Applications of Merge Sort:
- Sorting large datasets
- External sorting (when the dataset is too large to fit in memory)
- Used to solve problems like Inversion counting, Count Smaller on Right & Surpasser Count
- Merge Sort and its variations are used in library methods of programming languages. Its variation TimSort is used in Python, Java Android and Swift. The main reason why it is preferred to sort non-primitive types is stability which is not there in QuickSort. Arrays.sort in Java uses QuickSort while Collections.sort uses MergeSort.
- It is a preferred algorithm for sorting Linked lists.
- It can be easily parallelized as we can independently sort subarrays and then merge.
- The merge function of merge sort to efficiently solve the problems like union and intersection of two sorted arrays.
**Advantages and Disadvantages of Merge Sort
**Advantages
- **Stability : Merge sort is a stable sorting algorithm, which means it maintains the relative order of equal elements in the input array.
- **Guaranteed worst-case performance: Merge sort has a worst-case time complexity of O(N logN) , which means it performs well even on large datasets.
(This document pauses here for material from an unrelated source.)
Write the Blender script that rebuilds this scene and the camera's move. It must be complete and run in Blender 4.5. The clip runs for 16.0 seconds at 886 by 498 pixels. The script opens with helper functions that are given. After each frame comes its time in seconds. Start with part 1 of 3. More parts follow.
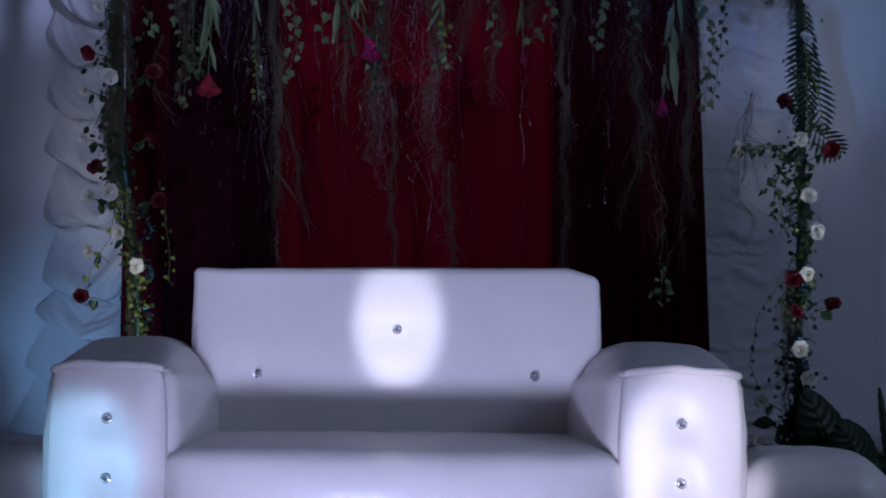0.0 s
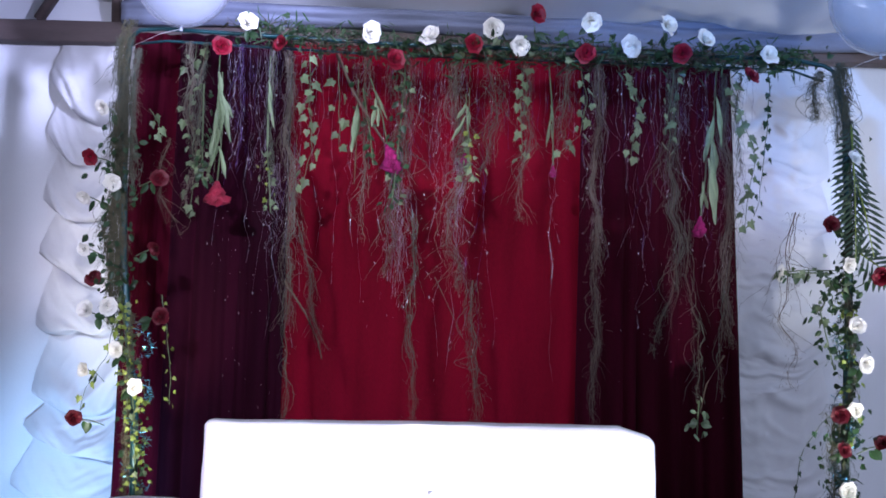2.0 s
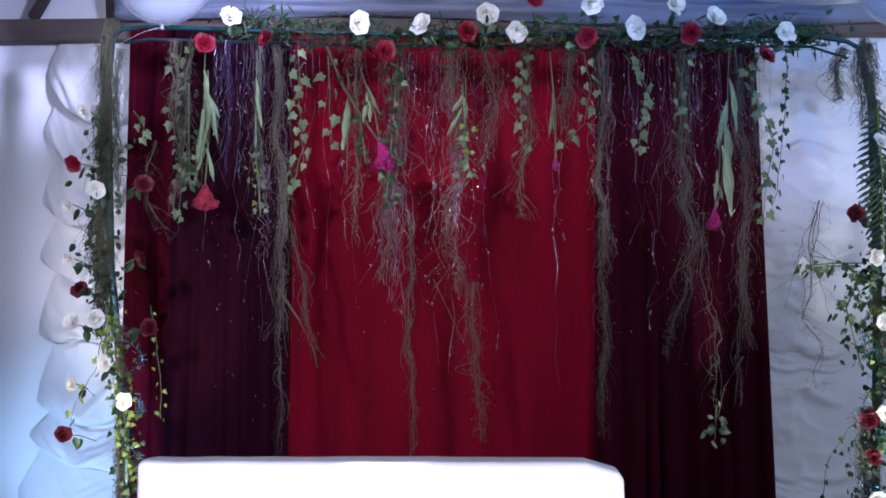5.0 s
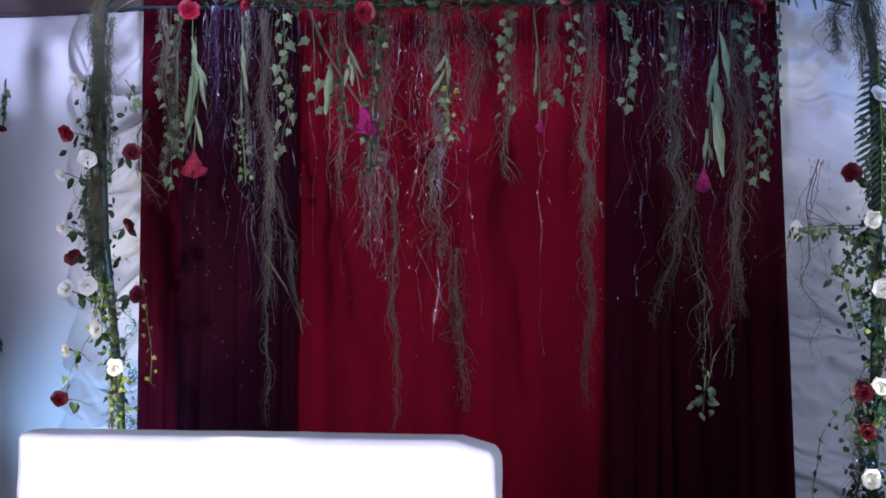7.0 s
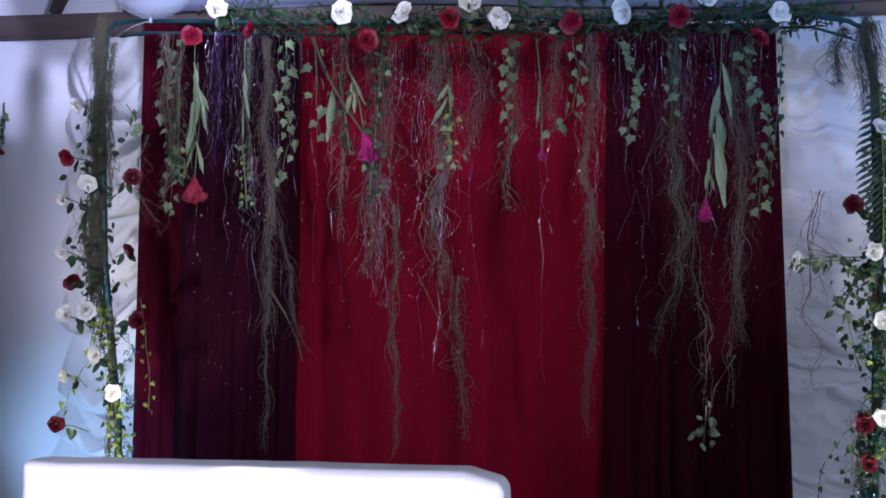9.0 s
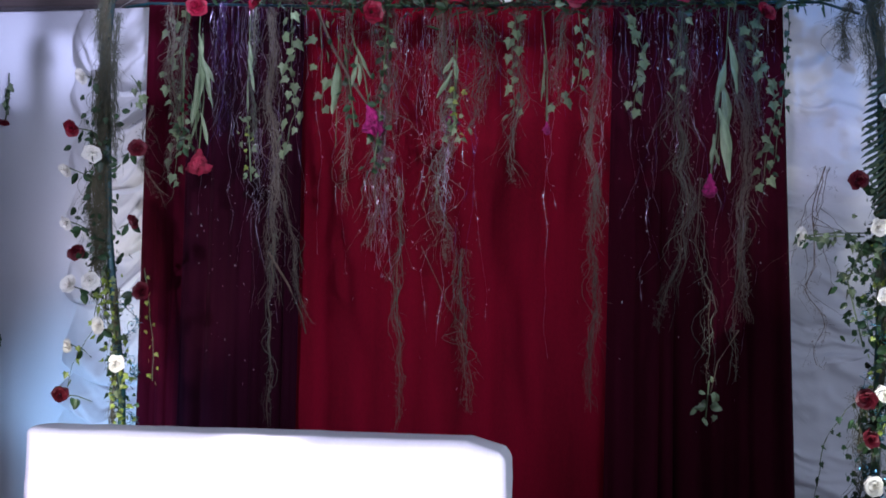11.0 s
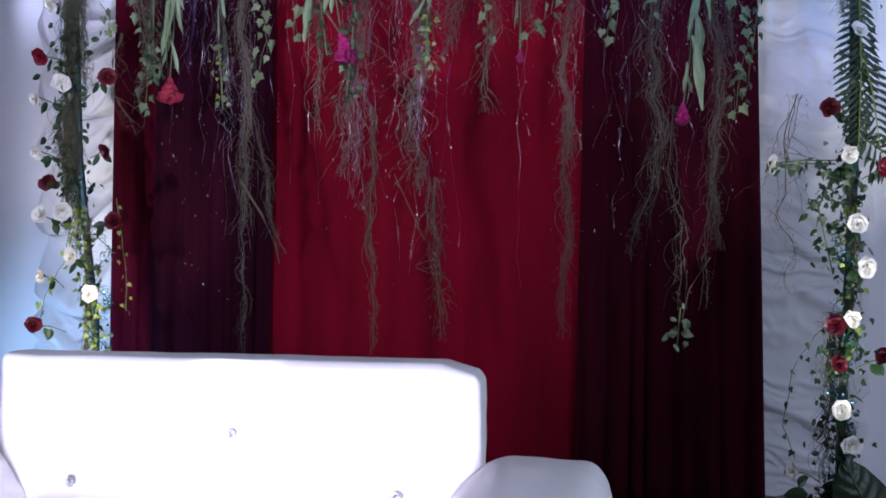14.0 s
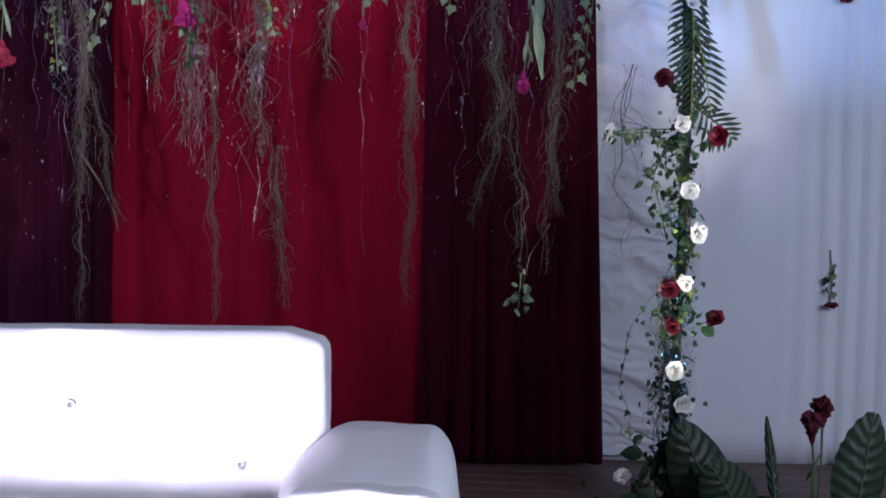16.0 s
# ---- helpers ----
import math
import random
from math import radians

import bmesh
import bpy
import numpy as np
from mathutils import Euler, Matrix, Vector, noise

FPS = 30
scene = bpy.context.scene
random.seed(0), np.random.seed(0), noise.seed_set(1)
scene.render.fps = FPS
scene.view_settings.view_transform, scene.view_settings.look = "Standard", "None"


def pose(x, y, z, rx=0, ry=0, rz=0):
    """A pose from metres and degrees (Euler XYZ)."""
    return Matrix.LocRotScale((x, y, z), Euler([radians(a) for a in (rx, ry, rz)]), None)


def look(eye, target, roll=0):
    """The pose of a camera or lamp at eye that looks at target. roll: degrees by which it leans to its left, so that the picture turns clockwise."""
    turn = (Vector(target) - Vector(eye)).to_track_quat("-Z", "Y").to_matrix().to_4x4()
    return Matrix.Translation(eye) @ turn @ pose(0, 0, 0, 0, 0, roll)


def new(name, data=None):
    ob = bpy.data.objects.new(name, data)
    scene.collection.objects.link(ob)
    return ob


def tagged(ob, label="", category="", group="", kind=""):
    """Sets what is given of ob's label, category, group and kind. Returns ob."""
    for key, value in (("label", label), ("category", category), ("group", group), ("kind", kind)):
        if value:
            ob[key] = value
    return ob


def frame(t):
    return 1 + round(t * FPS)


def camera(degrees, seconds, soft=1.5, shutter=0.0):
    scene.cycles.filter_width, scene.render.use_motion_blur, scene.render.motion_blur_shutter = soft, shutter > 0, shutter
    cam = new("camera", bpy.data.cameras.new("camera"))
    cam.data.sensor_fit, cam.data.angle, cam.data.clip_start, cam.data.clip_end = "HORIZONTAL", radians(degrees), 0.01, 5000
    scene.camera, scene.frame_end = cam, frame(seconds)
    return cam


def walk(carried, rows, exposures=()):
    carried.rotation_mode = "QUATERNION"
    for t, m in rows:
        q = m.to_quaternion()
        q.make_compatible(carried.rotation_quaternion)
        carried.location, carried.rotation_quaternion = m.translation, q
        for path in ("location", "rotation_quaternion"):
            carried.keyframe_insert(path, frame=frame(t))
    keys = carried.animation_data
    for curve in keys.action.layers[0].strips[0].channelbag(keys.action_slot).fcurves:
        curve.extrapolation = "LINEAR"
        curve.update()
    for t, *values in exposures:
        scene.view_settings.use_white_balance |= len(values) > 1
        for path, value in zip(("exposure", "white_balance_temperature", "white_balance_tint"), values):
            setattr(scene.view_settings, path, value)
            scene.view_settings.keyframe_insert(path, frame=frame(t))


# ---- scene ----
import functools
cam = camera(37.5, 16.0, soft=1.7, shutter=0.25)
PATH = [
    (0, (0.033, -6.131, 0.744), (-0.038, -4.135, 0.838), 0.7),
    (0.5, (-0.015, -5.901, 0.84), (-0.169, -3.91, 0.942), 0.3),
    (1, (-0.03, -5.75, 0.967), (-0.191, -3.759, 1.062), 1.9),
    (1.5, (-0.106, -5.732, 1.011), (-0.16, -3.738, 1.156), 1.2),
    (2, (-0.134, -5.752, 1.0), (-0.19, -3.763, 1.201), 1.8),
    (2.5, (-0.121, -5.747, 1.001), (-0.196, -3.756, 1.179), 0.9),
    (3, (-0.11, -5.754, 1.005), (-0.194, -3.764, 1.185), 1.1),
    (3.5, (-0.068, -5.746, 1.003), (-0.164, -3.757, 1.183), 1.4),
    (3.7, (-0.033, -5.722, 1.012), (-0.138, -3.732, 1.189), 1.4),
    (5.8, (0.597, -5.263, 1.251), (0.255, -3.294, 1.339), 0.9),
    (6, (0.721, -5.228, 1.232), (0.281, -3.278, 1.292), 2.3),
    (6.5, (0.92, -5.2, 1.233), (0.412, -3.266, 1.279), 1.6),
    (7, (1.004, -5.202, 1.244), (0.551, -3.255, 1.318), 0.6),
    (7.5, (1.031, -5.185, 1.241), (0.524, -3.251, 1.309), 0.8),
    (8, (1.009, -5.205, 1.237), (0.521, -3.269, 1.355), 0.5),
    (8.2, (0.981, -5.207, 1.259), (0.522, -3.263, 1.373), 0.2),
    (10.3, (0.928, -5.224, 1.246), (0.495, -3.274, 1.359), 1.6),
    (10.5, (0.937, -5.22, 1.241), (0.494, -3.273, 1.356), 1.5),
    (11, (0.943, -5.211, 1.235), (0.505, -3.261, 1.314), 1.5),
    (11.5, (0.941, -5.212, 1.235), (0.509, -3.26, 1.304), 1.5),
    (12, (0.948, -5.204, 1.229), (0.515, -3.252, 1.278), 1.3),
    (12.5, (0.95, -5.209, 1.228), (0.532, -3.254, 1.267), 1.2),
    (13, (0.945, -5.22, 1.217), (0.524, -3.266, 1.251), 1.2),
    (13.5, (0.945, -5.224, 1.211), (0.536, -3.267, 1.231), 1.3),
    (14, (0.939, -5.218, 1.205), (0.545, -3.257, 1.187), 1.3),
    (14.5, (0.946, -5.207, 1.206), (0.576, -3.241, 1.179), 1.1),
    (15, (0.976, -5.24, 1.221), (0.698, -3.26, 1.185), 1.0),
    (15.5, (0.98, -5.257, 1.23), (0.814, -3.265, 1.184), 1.5),
    (16, (0.942, -5.24, 1.205), (0.786, -3.247, 1.142), 1.2),
]
EXPOSURES = [(0, -0.68, 5500, 10), (0.5, 0.15, 5700, 10), (1, 1.0, 6000, 10), (1.5, 1.6, 6200, 10), (2, 1.8, 6200, 10), (3.5, 1.72, 6200, 10), (6, 1.58, 6200, 10), (8, 1.35, 6200, 10), (11, 1.35, 6200, 10), (13.5, 1.5, 6300, 10), (16, 1.52, 6300, 10)]
walk(cam, [(t, look(eye, target, roll)) for t, eye, target, roll in PATH], EXPOSURES)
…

- **Simple to implement: The divide-and-conquer approach is straightforward.
- **Naturally Parallel : We independently merge subarrays that makes it suitable for parallel processing.
**Disadvantages
- **Space complexity: Merge sort requires additional memory to store the merged sub-arrays during the sorting process.
- **Not in-place: Merge sort is not an in-place sorting algorithm, which means it requires additional memory to store the sorted data. This can be a disadvantage in applications where memory usage is a concern.
- Merge Sort is **Slower than QuickSort in general as QuickSort is more cache friendly because it works in-place.